Tuesday, April 14, 2009

hoorah!

so, i'm oh so excited about starting to read and work on each other's plays. like...yay!
coming up with those rules of theatre was also a lot of fun, but more challenging than i thought it would be. when thinking of them i started to think, ok, what is it that I want my play to be? what does my play need to make it great? and then when we were discussing these rules in class i started to ask myself, what is it that my play is lacking? how am i not achieving these goals that we have set up for ourselves? and i've always had a problem reworking my own stuff; i think because when i write something its like, this is what i thought of and this is how i think it should be, so its hard for me to see it from a different perspective and think of different ways to accomplish whatever it is i'm trying to accomplish, so i'm really looking forward to that outside perspective. its easier for me to critique other people's work because i'm looking at it through my perspective, so i can spot things that maybe the original writer did not, but it doesn't seem to work that way when working on my own stuff.

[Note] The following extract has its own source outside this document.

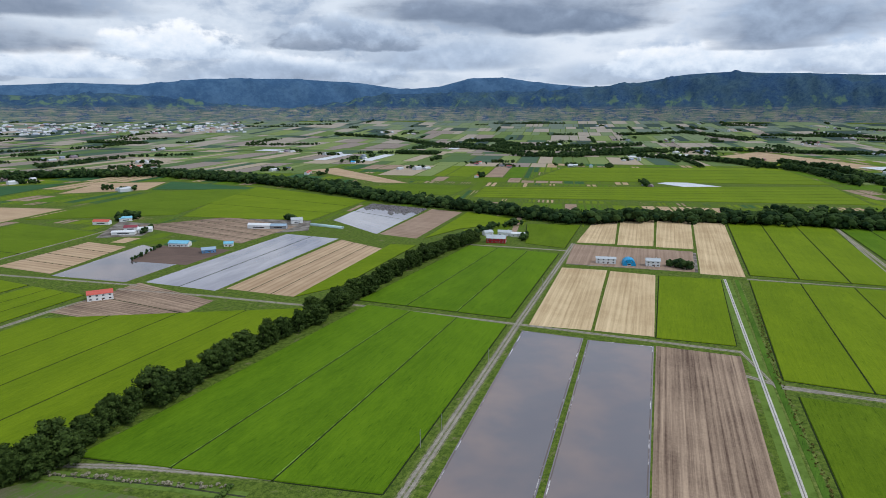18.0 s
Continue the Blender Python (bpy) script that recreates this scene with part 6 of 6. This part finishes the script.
def slab(points_low, points_high):
    """A closed body between two rings of four points."""
    bm = bmesh.new()
    a = [bm.verts.new(p) for p in points_low]
    b = [bm.verts.new(p) for p in points_high]
    bm.faces.new(a[::-1])
    bm.faces.new(b)
    for i in range(4):
        bm.faces.new((a[i], a[(i + 1) % 4], b[(i + 1) % 4], b[i]))
    bmesh.ops.bevel(bm, geom=list(bm.edges), offset=0.07, segments=2, affect="EDGES")
    return bm


def car(x, y, rot, paint, label, long=4.3, high=1.55, box_van=False):
    root = thing("car", x, y, rot, label, "car")
    l, w = long / 2, 0.85
    part("body", slab([(-l, -w, 0.25), (l, -w, 0.25), (l, w, 0.25), (-l, w, 0.25)], [(-l, -w, 0.9), (l, -w * 0.95, 0.82), (l, w * 0.95, 0.82), (-l, w, 0.9)]), M[paint], root)
    f = 0.15 if box_van else 0.45
    part("cabin", slab([(-l + 0.1, -w * 0.95, 0.88), (l * 0.55, -w * 0.95, 0.86), (l * 0.55, w * 0.95, 0.86), (-l + 0.1, w * 0.95, 0.88)], [(-l + 0.1 + f, -w * 0.8, high), (l * 0.55 - f * 1.4, -w * 0.8, high), (l * 0.55 - f * 1.4, w * 0.8, high), (-l + 0.1 + f, w * 0.8, high)]), M[paint], root)
    for s in (-1, 1):
        bm = bmesh.new()
        box(bm, -l + 0.6, l * 0.35, s * w * 0.88 - 0.03, s * w * 0.88 + 0.03, 0.98, high - 0.18)
        part("side_window", bm, M["glass"], root)
        bm = bmesh.new()
        box(bm, l - 0.02, l + 0.05, s * 0.6 - 0.16, s * 0.6 + 0.16, 0.58, 0.74)
        part("headlight", bm, M["lamp_glass"], root)
    bm = bmesh.new()
    box(bm, l * 0.55 - f * 0.9, l * 0.55 - f * 0.4, -w * 0.75, w * 0.75, 0.95, high - 0.2)
    part("windscreen", bm, M["glass"], root)
    for px in (-l * 0.62, l * 0.62):
        for s in (-1, 1):
            wheel(root, px, s * (w - 0.08), 0.32, 0.2)
    return root


def tractor(x, y, rot, paint, label):
    root = thing("tractor", x, y, rot, label, "tractor")
    part("bonnet", slab([(0.2, -0.4, 0.7), (2.0, -0.35, 0.7), (2.0, 0.35, 0.7), (0.2, 0.4, 0.7)], [(0.2, -0.38, 1.5), (1.9, -0.3, 1.35), (1.9, 0.3, 1.35), (0.2, 0.38, 1.5)]), M[paint], root)
    part("cab", slab([(-1.2, -0.7, 0.8), (0.3, -0.6, 0.8), (0.3, 0.6, 0.8), (-1.2, 0.7, 0.8)], [(-1.1, -0.62, 2.3), (0.15, -0.55, 2.3), (0.15, 0.55, 2.3), (-1.1, 0.62, 2.3)]), M["glass"], root)
    part("cab_roof", slab([(-1.25, -0.75, 2.3), (0.3, -0.7, 2.3), (0.3, 0.7, 2.3), (-1.25, 0.75, 2.3)], [(-1.2, -0.7, 2.5), (0.25, -0.65, 2.5), (0.25, 0.65, 2.5), (-1.2, 0.7, 2.5)]), M[paint], root)
    for s in (-1, 1):
        wheel(root, -0.7, s * 0.85, 0.75, 0.42)
        wheel(root, 1.5, s * 0.7, 0.45, 0.3)
    return root


def gravestone(x, y, rot, dark, tall):
    root = thing("gravestone", x, y, rot, ("dark" if dark else "pale grey") + " granite gravestone on a stepped plinth", "gravestone", "gravestones of the field cemetery")
    stone = M["stone_dark" if dark else "stone_pale"]
    bm = bmesh.new()
    box(bm, -1.15, 1.15, -1.15, 1.15, 0.0, 0.2)
    part("kerb", bm, M["concrete" if tall > 2 else "gravel"], root)
    part("plinth", slab([(-0.6, -0.6, 0.22), (0.6, -0.6, 0.22), (0.6, 0.6, 0.22), (-0.6, 0.6, 0.22)], [(-0.5, -0.5, 0.75), (0.5, -0.5, 0.75), (0.5, 0.5, 0.75), (-0.5, 0.5, 0.75)]), stone, root)
    part("stone", slab([(-0.28, -0.28, 0.75), (0.28, -0.28, 0.75), (0.28, 0.28, 0.75), (-0.28, 0.28, 0.75)], [(-0.24, -0.24, tall), (0.24, -0.24, tall), (0.24, 0.24, tall), (-0.24, 0.24, tall)]), stone, root)
    return root


car(209.9, -589.4, -58.4, "paint_black", "dark car driving on the asphalt road")
car(182.1, -535.4, -58.4, "paint_black", "dark car driving on the asphalt road")
car(156.5, -489.4, -58.4, "paint_black", "dark car driving on the asphalt road")
car(-479.3, 800.0, 114.4, "paint_white", "white delivery truck on the road", 6.0, 2.8, True)
car(320.3, -271.3, -60.8, "paint_white", "white car parked on a farm track")
car(317.7, -275.5, -60.8, "paint_red", "red car parked on a farm track")
car(236.1, -87.6, -67.8, "paint_white", "white pickup parked on the farm track")
car(-326.1, 248.2, 20.0, "paint_white", "white van parked in the farm yard", 4.4, 1.9, True)
car(-316.2, 253.6, 20.0, "paint_blue", "blue truck parked in the farm yard", 5.0, 2.0, True)
car(-318.2, 250.3, 30.0, "paint_red", "red car parked in the farm yard")
car(-173.5, 257.9, 107.7, "paint_white", "white car parked between the vinyl tunnels")
car(-171.5, 252.2, 107.7, "paint_black", "black car parked between the vinyl tunnels")
car(-175.4, 264.0, 107.7, "paint_white", "white car parked between the vinyl tunnels")
car(-169.6, 253.7, 107.7, "paint_white", "white car parked between the vinyl tunnels")
car(-176.9, 267.5, 107.7, "paint_blue", "blue car parked between the vinyl tunnels")
car(-171.3, 260.9, 107.7, "paint_white", "white car parked between the vinyl tunnels")
tractor(-167.9, 230.8, 10.0, "paint_red", "red tractor standing in the yard")
tractor(-156.2, 230.9, 70.0, "paint_red", "small red tractor beside the barn")
tractor(-151.6, 221.8, 80.0, "paint_green", "green tractor beside the barn")
tractor(-139.7, 214.1, 100.0, "paint_orange", "orange harvester parked on grass")
tractor(-166.9, 275.1, 60.0, "paint_red", "red farm machine in the row by the field")
tractor(-164.8, 270.3, 69.0, "paint_orange", "orange farm machine in the row by the field")
tractor(-162.7, 265.7, 78.0, "paint_red", "red farm machine in the row by the field")
tractor(-160.7, 261.2, 87.0, "paint_orange", "orange farm machine in the row by the field")
tractor(-147.0, 242.9, 96.0, "paint_blue", "blue farm machine in the row by the field")
tractor(-142.7, 230.1, 105.0, "paint_white", "white farm machine in the row by the field")
tractor(-138.7, 218.3, 114.0, "paint_orange", "orange farm machine in the row by the field")
gravestone(53.4, 239.6, -6.0, False, 1.70)
gravestone(57.2, 240.5, 1.0, True, 1.95)
gravestone(57.9, 236.0, -4.0, False, 2.20)
gravestone(64.0, 236.5, 3.0, False, 2.45)
gravestone(66.4, 240.5, -2.0, False, 1.70)
gravestone(74.0, 237.8, 5.0, True, 1.95)
gravestone(68.9, 228.3, 0.0, False, 2.20)
gravestone(74.6, 228.7, -5.0, False, 2.45)
gravestone(61.8, 221.8, 2.0, False, 1.70)
gravestone(65.2, 221.8, -3.0, True, 1.95)
gravestone(68.5, 222.6, 4.0, False, 2.20)
gravestone(72.4, 221.8, -1.0, False, 2.45)
gravestone(77.1, 222.6, -6.0, False, 1.70)
gravestone(77.0, 218.7, 1.0, True, 1.95)
gravestone(45.7, 214.8, -4.0, False, 2.20)
gravestone(48.1, 214.8, 3.0, False, 2.45)
gravestone(52.7, 216.7, -2.0, False, 1.70)
gravestone(54.9, 215.9, 5.0, True, 1.95)
gravestone(58.2, 216.7, 0.0, False, 2.20)
gravestone(44.7, 208.9, -5.0, False, 2.45)
gravestone(48.9, 208.9, 2.0, False, 1.70)
gravestone(55.6, 210.4, -3.0, True, 1.95)
gravestone(59.7, 209.7, 4.0, False, 2.20)
gravestone(59.7, 206.1, -1.0, False, 2.45)
gravestone(68.9, 211.2, -6.0, False, 1.70)
gravestone(79.1, 213.4, 1.0, True, 1.95)
gravestone(72.5, 206.2, -4.0, False, 2.20)
gravestone(71.3, 203.4, 3.0, False, 2.45)
gravestone(46.5, 204.0, -2.0, False, 1.70)
gravestone(55.5, 202.7, 5.0, True, 1.95)
gravestone(78.8, 204.1, 0.0, False, 2.20)
gravestone(81.3, 204.1, -5.0, False, 2.45)
gravestone(84.1, 204.5, 2.0, False, 1.70)
gravestone(63.6, 202.0, -3.0, True, 1.95)
debris_heap(26.6, -306.2, 3.0, "paint_orange", "heap of rust-orange scrap beside a house")
debris_heap(-147.8, 213.4, 3.5, "timber_brown", "brown heap of brush in the yard")
debris_heap(-138.5, 202.2, 4.0, "soil_dark", "dark compost heap in the grass")
debris_heap(-169.8, 224.7, 3.0, "gravel", "pale heap of bags and rubble")
concrete_bar(-44.7, -289.2, -177.2, 9.0)
concrete_bar(-33.6, -289.5, 112.6, 9.0)
concrete_bar(-32.2, -299.6, 149.5, 7.0)
concrete_bar(-44.2, -303.0, 119.3, 4.9)
utility_pole(37.9, -283.4, 32)
utility_pole(56.0, -316.5, 32)
utility_pole(24.7, -261.6, 32)
utility_pole(15.3, -282.9, 32)
utility_pole(34.8, -308.3, 32)
utility_pole(-8.2, -236.1, 32)
utility_pole(36.7, -285.2, 32)
utility_pole(61.9, -326.1, 32)
utility_pole(-260.0, 280.6, 32)
utility_pole(-261.2, 281.3, 32)
utility_pole(-215.8, 169.0, 32)
utility_pole(-216.2, 168.9, 32)
utility_pole(-247.3, 247.3, 32)
utility_pole(178.8, -532.7, 32)
utility_pole(352.2, -774.2, 32)
utility_pole(283.8, -690.5, 32)
utility_pole(-356.3, 525.6, 32)
utility_pole(-325.2, 443.7, 32)
utility_pole(-295.7, 372.8, 32)
utility_pole(-270.4, 319.8, 32)
utility_pole(-448.7, 717.6, 32)
utility_pole(-226.3, -159.2, 32)
utility_pole(-310.8, -183.2, 32)
utility_pole(-475.4, -226.6, 32)
utility_pole(-208.4, -158.6, 32)
utility_pole(133.0, -445.2, 32)
utility_pole(241.8, -654.1, 32)
utility_pole(-215.7, 191.5, 32)
utility_pole(-185.5, 131.5, 32)
utility_pole(-344.3, 690.3, 32)
utility_pole(-384.5, 699.9, 32)
utility_pole(-338.6, 246.8, 32)


def radio_mast(x, y, high):
    """A slim lattice mast: three legs, ring braces and a top aerial."""
    root = thing("radio_mast", x, y, 20, "slim dark lattice radio mast beside a farm", "mast")
    feet = [Vector((math.cos(a) * 1.1, math.sin(a) * 1.1, 0)) for a in (0.0, 2.094, 4.189)]
    tops = [f * 0.35 + Vector((0, 0, high)) for f in feet]
    for f, t in zip(feet, tops):
        bm = bmesh.new()
        stem(bm, f, t, 0.16, 0.12, 6)
        part("leg", bm, M["hoop"], root)
    for k in range(1, 12):
        bm = bmesh.new()
        for i in range(3):
            a, b = feet[i].lerp(tops[i], k / 12), feet[(i + 1) % 3].lerp(tops[(i + 1) % 3], (k + 0.6) / 12)
            stem(bm, a, b, 0.07, 0.07, 4)
        part("brace", bm, M["hoop"], root)
    bm = bmesh.new()
    stem(bm, (0, 0, high), (0, 0, high + 4), 0.1, 0.05, 6)
    part("aerial", bm, M["paint_red"], root)


def crate_stack(x, y, rot, mat, label, wide=1.4, layers=2):
    """Stacked farm crates or bags on a pallet."""
    root = thing("crate_stack", x, y, rot, label, "crates", "clutter along the yard edge")
    part("pallet", box(bmesh.new(), -wide * 0.55, wide * 0.55, -0.6, 0.6, 0.06, 0.2), M["timber_brown"], root)
    for k in range(layers):
        bm = box(bmesh.new(), -wide / 2 + 0.06 * k, wide / 2 - 0.05 * k, -0.52, 0.52, 0.22 + 0.6 * k, 0.78 + 0.6 * k)
        bmesh.ops.bevel(bm, geom=list(bm.edges), offset=0.06, segments=1, affect="EDGES")
        part("crate", bm, M[mat], root)


radio_mast(-987.8, 296.1, 34)
crate_stack(-165.5, 272.9, 0, "paint_white", "white crates stacked on a pallet in the yard", 1.4, 1)
crate_stack(-162.4, 266.4, 37, "paint_red", "red crates stacked on a pallet in the yard", 1.6, 2)
crate_stack(-157.6, 257.6, 74, "paint_orange", "orange crates stacked on a pallet in the yard", 1.9, 1)
crate_stack(-152.4, 253.0, 21, "paint_white", "white crates stacked on a pallet in the yard", 2.1, 2)
crate_stack(-148.6, 249.3, 58, "timber_brown", "brown timber crates stacked on a pallet in the yard", 1.4, 1)
crate_stack(-145.3, 242.6, 5, "paint_white", "white crates stacked on a pallet in the yard", 1.6, 2)
crate_stack(-143.6, 237.5, 42, "paint_blue", "blue crates stacked on a pallet in the yard", 1.9, 1)
crate_stack(-141.9, 232.9, 79, "paint_blue", "blue crates stacked on a pallet in the yard", 2.1, 2)
crate_stack(-139.9, 227.5, 26, "paint_white", "white crates stacked on a pallet in the yard", 1.4, 1)
crate_stack(-138.6, 223.6, 63, "paint_red", "red crates stacked on a pallet in the yard", 1.6, 2)
crate_stack(-141.3, 222.0, 10, "timber_brown", "brown timber crates stacked on a pallet in the yard", 1.9, 1)
crate_stack(-141.5, 217.5, 47, "paint_orange", "orange crates stacked on a pallet in the yard", 2.1, 2)
crate_stack(-170.3, 228.2, 84, "stone_pale", "pale grey crates stacked on a pallet in the yard", 1.4, 1)
crate_stack(-170.6, 223.5, 31, "stone_pale", "pale grey crates stacked on a pallet in the yard", 1.6, 2)
crate_stack(-152.7, 230.2, 68, "timber_dark", "dark timber crates stacked on a pallet in the yard", 1.9, 1)
crate_stack(-153.9, 225.8, 15, "timber_dark", "dark timber crates stacked on a pallet in the yard", 2.1, 2)
crate_stack(-169.6, 199.3, 52, "paint_white", "white crates stacked on a pallet in the yard", 1.4, 1)
crate_stack(-166.3, 199.3, 89, "timber_brown", "brown timber crates stacked on a pallet in the yard", 1.6, 2)
crate_stack(-149.6, 206.8, 36, "stone_pale", "pale grey crates stacked on a pallet in the yard", 1.9, 1)
crate_stack(-167.5, 252.0, 73, "paint_blue", "blue crates stacked on a pallet in the yard", 2.1, 2)
crate_stack(-171.6, 253.8, 20, "paint_white", "white crates stacked on a pallet in the yard", 1.4, 1)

so basically i've been throwing my play at anyone who'll sit down from 20 minutes and read it and seeing what they have to say, but usually i don't get much more than, "i liked it" or "i'd go see it," or "that was good." i don't need to know that you think its good, i need to know what you think didn't work, wasn't good, needs improvement, etc so I can go back and fix that. with critiquing other people's work i'm basically going at it from the perspective of "this is how I would want someone to critique my stuff," and i believe in brutal honesty. i think we can all pat ourselves on the back for accomplishing what we have thus far, but its a lot harder and more necessary to acknowledge what we haven't accomplished, to slap ourselves in the face for...well, i don't want to say failing at, but there are things that we, you, me, haven't done well, or could do better, and this is what i'm concentrating on and what i'd like other people to call me out on as well. 
its the hardest thing to critique someone's work, because we all know how hard we've all worked on these plays and we don't want to put anyone down, everyone wants to be liked, but if we tip-toe around the edges we'll never get to the meat of things and there won't be any improvement. so i hope my comments aren't taken as "well you did this wrong and this is terrible, blah blah blah," and more as "this is where you need work, and here you could improve by yada yada yada." and i'm looking forward to getting those same kinds of critiques.
brutal honesty. i wont be offended, and i hope others wont either.